You can do this manually by searching on 10 or so key words, and seeing how high your site ranks in the results, compared to competitors. Padilla Speer Beardsley’s Internet Search Engine Effectiveness (iSEE) report looks at many key words across multiple engines and several competitors all at once. However you gather the intelligence, search engine rankings are a moving target that requires continual monitoring.

3. Check popularity

Your site’s popularity ranking tells how many other Web sites are linked to yours. You can also look into who’s linking to your competitors’ sites. (You may find that your channel partners are linking to your competitors’ and not yours.)

This ranking is important, not only from the standpoint that links send traffic your way. It’s a major factor in how some of the search engines serve up results. A site that is highly popular will land higher in a search. It’s high school all over again, but popularity is based on how connected your site is, not its visual appeal. Take a look at your site’s popularity at http://www.linkpopularity.com.

4. Direct traffic

Most Web traffic logs, which tell you where visitors are coming from and where they’re going on your site, can make great desk weights – the paper that keeps your desk from blowing away. All too often they’re looked at in hindsight, if they’re opened at all, rather than as a predictive tool to anticipate events and think of ways to actively channel traffic into and through your site.

Similar to how retailers map out their stores, use the information you have on where the traffic’s going to channel visitors through other aisles. For example, if your library is a popular destination (or perhaps if it isn’t), put a link to it in the global navigation. And promote your e-letter within that section, so that visitors can sign up to have new articles delivered to them when a new item is added. Then track the traffic trends.
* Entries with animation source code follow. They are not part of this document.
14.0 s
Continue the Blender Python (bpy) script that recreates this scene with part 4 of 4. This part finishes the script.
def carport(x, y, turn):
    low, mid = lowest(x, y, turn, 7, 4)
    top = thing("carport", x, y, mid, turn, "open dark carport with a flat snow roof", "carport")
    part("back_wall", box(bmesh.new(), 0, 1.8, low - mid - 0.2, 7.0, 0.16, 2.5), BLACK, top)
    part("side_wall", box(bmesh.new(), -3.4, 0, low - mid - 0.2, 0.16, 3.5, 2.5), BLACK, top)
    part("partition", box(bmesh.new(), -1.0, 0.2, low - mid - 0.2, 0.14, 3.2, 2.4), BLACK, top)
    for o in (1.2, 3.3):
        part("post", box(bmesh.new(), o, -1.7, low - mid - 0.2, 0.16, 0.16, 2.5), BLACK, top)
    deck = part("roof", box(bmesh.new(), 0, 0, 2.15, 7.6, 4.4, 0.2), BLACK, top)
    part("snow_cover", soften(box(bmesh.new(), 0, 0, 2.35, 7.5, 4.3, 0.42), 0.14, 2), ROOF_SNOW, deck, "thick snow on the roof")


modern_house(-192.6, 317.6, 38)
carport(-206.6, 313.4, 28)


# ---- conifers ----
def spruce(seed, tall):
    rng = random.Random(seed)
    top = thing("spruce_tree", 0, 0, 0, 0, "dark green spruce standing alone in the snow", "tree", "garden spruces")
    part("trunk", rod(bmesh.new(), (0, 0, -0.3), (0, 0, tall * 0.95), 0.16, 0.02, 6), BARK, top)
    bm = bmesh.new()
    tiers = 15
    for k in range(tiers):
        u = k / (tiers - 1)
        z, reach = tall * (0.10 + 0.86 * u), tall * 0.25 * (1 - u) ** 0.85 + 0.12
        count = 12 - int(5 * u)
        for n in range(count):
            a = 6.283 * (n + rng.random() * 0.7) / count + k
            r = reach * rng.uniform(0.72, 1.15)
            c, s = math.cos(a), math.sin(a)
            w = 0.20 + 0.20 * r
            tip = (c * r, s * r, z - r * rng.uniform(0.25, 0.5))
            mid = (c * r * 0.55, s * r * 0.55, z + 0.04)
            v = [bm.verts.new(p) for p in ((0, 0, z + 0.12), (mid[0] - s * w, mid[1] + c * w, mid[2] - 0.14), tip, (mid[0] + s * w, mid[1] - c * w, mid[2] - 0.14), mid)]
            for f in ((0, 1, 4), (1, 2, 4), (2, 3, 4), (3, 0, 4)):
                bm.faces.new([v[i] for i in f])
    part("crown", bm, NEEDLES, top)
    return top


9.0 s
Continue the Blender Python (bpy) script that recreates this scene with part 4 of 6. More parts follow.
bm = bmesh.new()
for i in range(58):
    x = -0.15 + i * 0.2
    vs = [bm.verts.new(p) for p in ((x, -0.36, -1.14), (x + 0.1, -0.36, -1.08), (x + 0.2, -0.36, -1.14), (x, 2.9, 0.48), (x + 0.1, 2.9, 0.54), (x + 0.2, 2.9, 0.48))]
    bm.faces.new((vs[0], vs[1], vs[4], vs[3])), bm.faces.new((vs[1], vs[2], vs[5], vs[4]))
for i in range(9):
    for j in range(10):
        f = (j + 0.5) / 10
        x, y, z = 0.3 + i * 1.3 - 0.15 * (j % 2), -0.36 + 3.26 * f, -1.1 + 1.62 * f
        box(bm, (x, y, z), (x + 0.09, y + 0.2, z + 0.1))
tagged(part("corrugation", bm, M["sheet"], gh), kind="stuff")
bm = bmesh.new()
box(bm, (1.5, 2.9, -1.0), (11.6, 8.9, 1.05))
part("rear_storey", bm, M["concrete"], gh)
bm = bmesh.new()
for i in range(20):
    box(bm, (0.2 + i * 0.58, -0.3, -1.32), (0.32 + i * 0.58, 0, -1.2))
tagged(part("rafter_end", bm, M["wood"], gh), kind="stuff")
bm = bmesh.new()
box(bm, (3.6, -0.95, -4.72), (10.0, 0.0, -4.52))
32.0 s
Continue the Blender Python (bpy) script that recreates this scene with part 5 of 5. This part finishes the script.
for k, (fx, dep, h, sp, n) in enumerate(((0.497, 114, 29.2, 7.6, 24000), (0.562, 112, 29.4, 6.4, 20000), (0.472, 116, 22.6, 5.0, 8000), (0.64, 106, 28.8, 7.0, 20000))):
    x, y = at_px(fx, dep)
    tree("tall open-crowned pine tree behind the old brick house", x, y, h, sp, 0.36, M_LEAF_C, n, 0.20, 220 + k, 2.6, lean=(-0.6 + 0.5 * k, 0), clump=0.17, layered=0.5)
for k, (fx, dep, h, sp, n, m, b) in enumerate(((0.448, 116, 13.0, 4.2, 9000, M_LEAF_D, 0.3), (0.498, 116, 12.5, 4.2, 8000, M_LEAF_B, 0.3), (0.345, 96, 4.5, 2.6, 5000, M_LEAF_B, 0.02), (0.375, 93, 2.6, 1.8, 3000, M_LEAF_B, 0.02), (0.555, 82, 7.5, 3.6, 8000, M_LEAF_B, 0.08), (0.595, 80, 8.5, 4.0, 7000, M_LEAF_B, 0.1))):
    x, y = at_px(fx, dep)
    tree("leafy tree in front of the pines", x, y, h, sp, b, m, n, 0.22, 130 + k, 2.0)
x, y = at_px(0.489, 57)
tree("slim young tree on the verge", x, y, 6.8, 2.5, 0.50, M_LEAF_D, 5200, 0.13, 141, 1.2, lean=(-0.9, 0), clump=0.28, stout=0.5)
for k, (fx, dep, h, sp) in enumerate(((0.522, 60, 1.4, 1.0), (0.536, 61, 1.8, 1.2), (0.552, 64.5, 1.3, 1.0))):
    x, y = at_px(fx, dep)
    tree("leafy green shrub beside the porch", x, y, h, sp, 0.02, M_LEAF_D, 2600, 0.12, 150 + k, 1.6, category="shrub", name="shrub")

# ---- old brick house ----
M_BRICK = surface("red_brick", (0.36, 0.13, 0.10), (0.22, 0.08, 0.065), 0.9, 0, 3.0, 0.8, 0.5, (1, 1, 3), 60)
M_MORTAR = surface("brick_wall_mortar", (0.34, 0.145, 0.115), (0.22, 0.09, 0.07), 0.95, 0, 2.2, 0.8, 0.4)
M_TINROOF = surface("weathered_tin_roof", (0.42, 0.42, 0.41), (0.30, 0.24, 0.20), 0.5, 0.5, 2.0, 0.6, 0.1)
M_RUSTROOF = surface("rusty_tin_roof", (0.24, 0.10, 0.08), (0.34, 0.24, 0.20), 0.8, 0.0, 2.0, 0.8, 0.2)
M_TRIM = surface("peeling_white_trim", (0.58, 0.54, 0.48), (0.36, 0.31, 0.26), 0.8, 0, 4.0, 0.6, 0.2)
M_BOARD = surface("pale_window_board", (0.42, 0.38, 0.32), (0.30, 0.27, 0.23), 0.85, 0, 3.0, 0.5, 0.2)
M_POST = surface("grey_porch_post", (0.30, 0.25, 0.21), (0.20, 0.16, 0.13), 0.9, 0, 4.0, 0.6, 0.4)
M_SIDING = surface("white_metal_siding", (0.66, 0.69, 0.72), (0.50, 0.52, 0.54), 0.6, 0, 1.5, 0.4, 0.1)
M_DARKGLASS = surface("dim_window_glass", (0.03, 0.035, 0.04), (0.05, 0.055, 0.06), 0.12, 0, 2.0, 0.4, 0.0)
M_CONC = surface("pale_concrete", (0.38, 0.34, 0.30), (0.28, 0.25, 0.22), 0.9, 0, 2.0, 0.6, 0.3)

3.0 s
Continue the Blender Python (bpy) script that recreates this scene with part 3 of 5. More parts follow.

On the other hand, don’t spend too much time in the Web reports; you’re beyond that age when it was cooler to be seen under your car than in it. Get your Web vehicle on the information speedway.

5. Get marketing

Don’t think in terms of promoting your Web site (unless it is your business).
Today, savvy marketers have discovered the tools to implement integrated offline and online marketing (cross-channel integration) to get people to take action, moving them from awareness to trial to interaction.

Through cross-channel integration, companies are establishing stronger relationships and saving money on overall marketing budgets. Typically the Web site is one element of the flow. For example, one of our clients used direct mail, not to get people to the Web site, but to offer an informational CD. The CD was essentially a trial vehicle that gave the recipient a taste of the company. The CD then linked them directly into the Web site. At the same time, the customer was invited to sign up for an e-newsletter, which increases interaction over time.

Online marketing communications are more adaptive to your customer’s interests and more measurable. But the “choreography of the click” is different for every situation. A Web site can fulfill a visitor’s trial/evaluation or adoption, but it can’t create awareness and interest by itself.

Think of e-mail as driving your Web site to the traffic. We recently launched an e-mail newsletter for a large insurance company. We received replies that referred to the e-mail as a great “site.” End users don’t necessarily distinguish between media. If it looks like a Web site, works like a Web site, it IS a Web site, even if the delivery vehicle was a CD or e-mail. The marketer’s job is to make the experience consistent, seamless and streamlined.

As Web sites have become the first place to interact with an organization, make sure that yours not only looks good, but also performs well by taking users where they want to go. Because a fuel-efficient site is better for the customer and the marketer.